When visiting garden centers and greenhouses, paying attention to how they market plants is crucial. Flashy annuals in colorful plastic pots are the norm. At the same time, perennials, biennials, trees, and shrubs are typically found in either a white pot marked with “Proven Winners” or a black or monochromatic pot. 

Remember that growers may provide only basic information about annual plants, but perennials usually have detailed labels indicating their hardiness zones, sizes, light requirements, and flowering periods. This information is invaluable when deciding which plants to purchase for your garden, so note it.

As you explore the fascinating gardening realm, you will learn more about annuals and other types of plants.

How To Care For Your Annual Plants

A bunch of sunflowers, which are annual plants, on a sunny day.

Like all plants, annuals require light, water, and nutrients in their soil to survive. The extent of the resources needed to flourish differs by plant species. For example, certain annuals may demand extra fertilizer to prolong their blooming season or expedite their growth.

Regardless, the first thing to do is to consider where you’re planting your annuals.

Consider Where You’re Planting Them

When taking care of annual plants, it is vital to consider two main environmental types. The most common environment for annuals is potted plants, such as hanging baskets, raised garden beds, and other containers.

The second environment type is in a garden, where annual plants require less watering than potted plants. However, if you expose your plant to more than six hours of sun or sandy soil, daily or even multiple watering sessions may be necessary. 

You’ll need to consider spacing for either environment type. Containers will have less space, but you can dedicate the entire container to your annual plant. On the other hand, gardens will have more space but require considerations for other plants. In some cases, gardeners have annual plants clustered together with other plants to make a more significant impression.

Give Them What They Need

Good drainage, a light potting soil mix, small amounts of summer fertilizer, and a consistent watering schedule are necessary to ensure the well-being of annual plants.

Soil Needs

When planting annuals in pots, it is imperative to use black earth or loam, a balanced mixture of sand, silt, clay, and soft organic matter. 

Animal manure may be too heavy for annuals, so using a worm-casting potting mix is a highly recommended alternative. Some good soil ingredients are sphagnum, tree bark, coir, perlite, vermiculture, sand, and worm castings.

Most manufacturers prepare and label commercial soils, making planting significantly easier. Choose container soil mix when dealing with pots and garden soil when preparing garden beds; each soil has its own blend of particles, matter, and other ingredients. 

Drainage Needs

Drainage is a crucial but sometimes overlooked necessity in most gardens.
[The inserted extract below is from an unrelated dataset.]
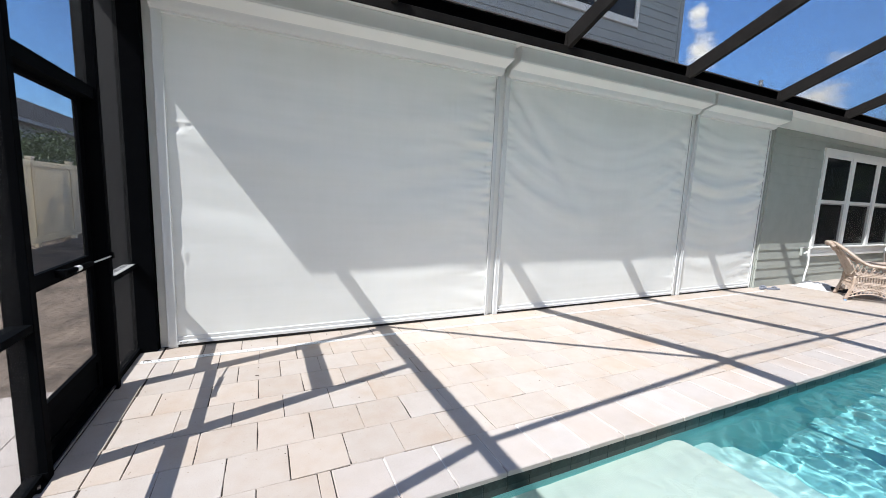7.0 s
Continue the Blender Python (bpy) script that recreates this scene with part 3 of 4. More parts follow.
# ---- gutter and pool enclosure ----
gut = tagged(empty("gutter"), "dark bronze box gutter along the eave with a downspout", "gutter")
GPR = [(EAVE_Y, 3.09), (EAVE_Y - 0.004, 3.10), (EAVE_Y - 0.004, EAVE_Z - 0.004), (EAVE_Y, EAVE_Z), (EAVE_Y + 0.02, EAVE_Z), (EAVE_Y + 0.02, 3.110), (2.385, 3.162), (2.385, EAVE_Z + 0.05), (2.397, EAVE_Z + 0.05), (2.397, 3.150)]
trough = extrude_x(bmesh.new(), GPR, -1.4, FAR_X + 0.4)
for v in trough.verts:
    if v.co.x < 0:
        v.co.x -= 0.7 * (min(v.co.z, 3.17) - 3.09)      # the end is cut on the slant
part("trough", trough, LIT_BRONZE, gut)
part("drop_outlet", tube(bmesh.new(), smooth_path([(FAR_X + 0.2, 2.38, 3.18), (FAR_X + 0.2, 2.38, 3.06), (FAR_X + 0.17, 2.47, 2.93), (FAR_X + 0.1, 2.70, 2.90), (FAR_X + 0.08, 2.80, 2.84), (FAR_X + 0.08, 2.82, 2.6), (FAR_X + 0.08, 2.82, 0.1)], 4), 0.075, 8), BRONZE, gut, "bronze downspout elbow", True)

enc = struct(empty("pool_enclosure"), "dark bronze aluminium pool enclosure with insect mesh", "pool enclosure")
BEAMS = (-1.08, 1.0, 3.03, 5.12, 7.35, 9.60, 11.95, 14.4, 16.9)
OUTER = -6.8
for k, x in enumerate(BEAMS):
    h, w = 0.165, 0.056
    if k == 0:
        continue
    part("beam", beam_between(beam_between(bmesh.new(), (x, EAVE_Y + 0.03, EAVE_Z + 0.055), (x, HIP_Y, HIP_Z - 0.01), w, h), (x, HIP_Y + 0.02, HIP_Z - 0.01), (x, OUTER, HIP_Z - 0.01), w, h), LIT_BRONZE, enc)
    part("angle_clip", boxes((x - 0.034, x + 0.034, EAVE_Y + 0.004, EAVE_Y + 0.05, EAVE_Z + 0.002, EAVE_Z + 0.15)), LIT_BRONZE, enc)
    if k < 6:
        for z in (0.04, 0.08, 0.12):
            part("bolt", tube(bmesh.new(), [(x - 0.022, EAVE_Y + 0.005, EAVE_Z + z), (x - 0.022, EAVE_Y - 0.003, EAVE_Z + z)], 0.006, 6), STEEL, enc)
for y in (HIP_Y, -2.4, -4.6):
    part("purlin", boxes((1.02, FAR_X, y - 0.025, y + 0.025, HIP_Z - 0.05, HIP_Z + 0.0)), LIT_BRONZE, enc)
part("hip_rafter", beam_between(bmesh.new(), (-1.06, 2.10, 3.13), (1.0, HIP_Y, HIP_Z), 0.03, 0.045), LIT_BRONZE, enc, "thin diagonal hip rafter")
for y in (-0.11, -2.4, -4.6):
    part("end_rafter", beam_between(bmesh.new(), (-1.07, y, 3.15), (1.0, y, HIP_Z), 0.05, 0.05), LIT_BRONZE, enc)
# far wall, outside the walk
for x in BEAMS:
    part("post", boxes((x - 0.03, x + 0.03, OUTER - 0.05, OUTER + 0.05, 0.0, HIP_Z)), BRONZE, enc)
part("rail", boxes((-1.05, FAR_X, OUTER - 0.02, OUTER + 0.02, 0.80, 0.85), (-1.05, FAR_X, OUTER - 0.02, OUTER + 0.02, HIP_Z - 0.1, HIP_Z)), BRONZE, enc)


def pane_of_mesh(name, pts, mat=None):
    bm = bmesh.new()
    bm.faces.new([bm.verts.new(p) for p in pts])
    return part(name, bm, mat or SCREEN, enc)


for a, b in zip(BEAMS, BEAMS[1:] + (FAR_X,)):
    a2, b2 = a + 0.026, b - 0.026
    pane_of_mesh("wall_mesh", ((a2, OUTER, 0.05), (b2, OUTER, 0.05), (b2, OUTER, 3.1), (a2, OUTER, 3.1)))
    if a < 0:
        continue
    pane_of_mesh("roof_mesh", ((a2, EAVE_Y + 0.02, EAVE_Z + 0.13), (b2, EAVE_Y + 0.02, EAVE_Z + 0.13), (b2, HIP_Y, HIP_Z + 0.05), (a2, HIP_Y, HIP_Z + 0.05)))
    pane_of_mesh("roof_mesh", ((a2, HIP_Y, HIP_Z + 0.05), (b2, HIP_Y, HIP_Z + 0.05), (b2, OUTER, HIP_Z + 0.05), (a2, OUTER, HIP_Z + 0.05)))
pane_of_mesh("roof_mesh", ((END_X, EAVE_Y, EAVE_Z + 0.05), (0.98, EAVE_Y, EAVE_Z + 0.13), (0.98, HIP_Y, HIP_Z + 0.03)))
pane_of_mesh("roof_mesh", ((END_X, EAVE_Y, EAVE_Z + 0.03), (0.98, HIP_Y, HIP_Z + 0.03), (0.98, OUTER, HIP_Z + 0.03), (END_X, OUTER, EAVE_Z + 0.03)))

# standing threads of the roof mesh, which close up when seen at a low angle
tv, tf = [], []
x = 1.04
while x < FAR_X - 0.02:
    if min(abs(x - b) for b in BEAMS) > 0.027:
        for (ya, za), (yb, zb) in (((EAVE_Y + 0.02, EAVE_Z + 0.135), (HIP_Y, HIP_Z + 0.055)), ((HIP_Y, HIP_Z + 0.055), (OUTER, HIP_Z + 0.055))):
            i = len(tv)
            tv += [(x, ya, za), (x, yb, zb), (x, yb, zb + 0.0012), (x, ya, za + 0.0012)]
            tf.append((i, i + 1, i + 2, i + 3))
    x += 0.006
me = bpy.data.meshes.new("mesh_thread")
me.from_pydata(tv, [], tf)
me.materials.append(THREAD)
threads = new("mesh_thread", me)
threads.parent = enc
tagged(threads, "fine dark threads of the roof mesh", kind="stuff")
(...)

Observe if your garden retains lots of water from the rain or sprinkles. See if you are under or over a slope or have dense clay soil. 

Regarding outdoor pots, annual plants need a pot with holes in the bottom for good drainage. Add a layer of drainage stone at the bottom of your pot’s soil to accelerate the exit of water saturation while watering. 

Testing soil drainage requires digging a hole one foot wide by one foot deep. You fill the hole with water. Measure how fast it takes for the water to drain. Then, you’ll know whether you have well-draining soil or not.

Fertilizer Needs

I’ve noticed my annual plants grow rapidly with minimal fertilizer. Nevertheless, when I fertilize them, I exclusively use direct fertilizer (water-soluble fertilizer) since it yields faster results than slow-release fertilizers. 

For blooming plants, seek a fertilizer with a more significant proportion of phosphorus (the second number in the formula) than the other two numbers (such as 10-52-10). If I want my plants to be more vibrant, I select a fertilizer with more nitrogen or phosphorus (the first or last number), like 12-4-8. 

Consider How And When To Plant Them

Plant your annuals in May. Depending on your region and weather, try to plant your annuals when there is no longer the possibility of frost at night. 

Dig a hole the same depth as the plant’s pot soil, make it slightly wider, and then refill the ground with new or the dug soil. Remember to remove the plastic pot before planting; some pots are made of organic fabric, and you can plant them directly in the ground. Water after planting and press the soil firmly with your hands (with gloves) around the plant. 

Use light-mix soil, water regularly, and fertilize moderately during summer. Consider the size of your planting site and the surroundings, be creative, and blend textures, shapes, and colors. 

Water Them

Many annuals might require water daily, but it depends on soil, light exposure, temperatures, and plant species. One practical watering method for potted plants consists of drip irrigation lines you can insert behind the pots to deliver water to the pots constantly. You can install similar watering lines in most gardens. These methods make the watering schedule easier, prevent overwatering, and prevent water over the foliage (leaves).

Prune Them

Most of your pruning with an annual plant is for aesthetic reasons. Gardeners often plant annuals in focal points in their gardens. It is wise to consider keeping them tidy and controlled by removing branches that grow unbalanced from your garden or removing the flowerheads once they are done.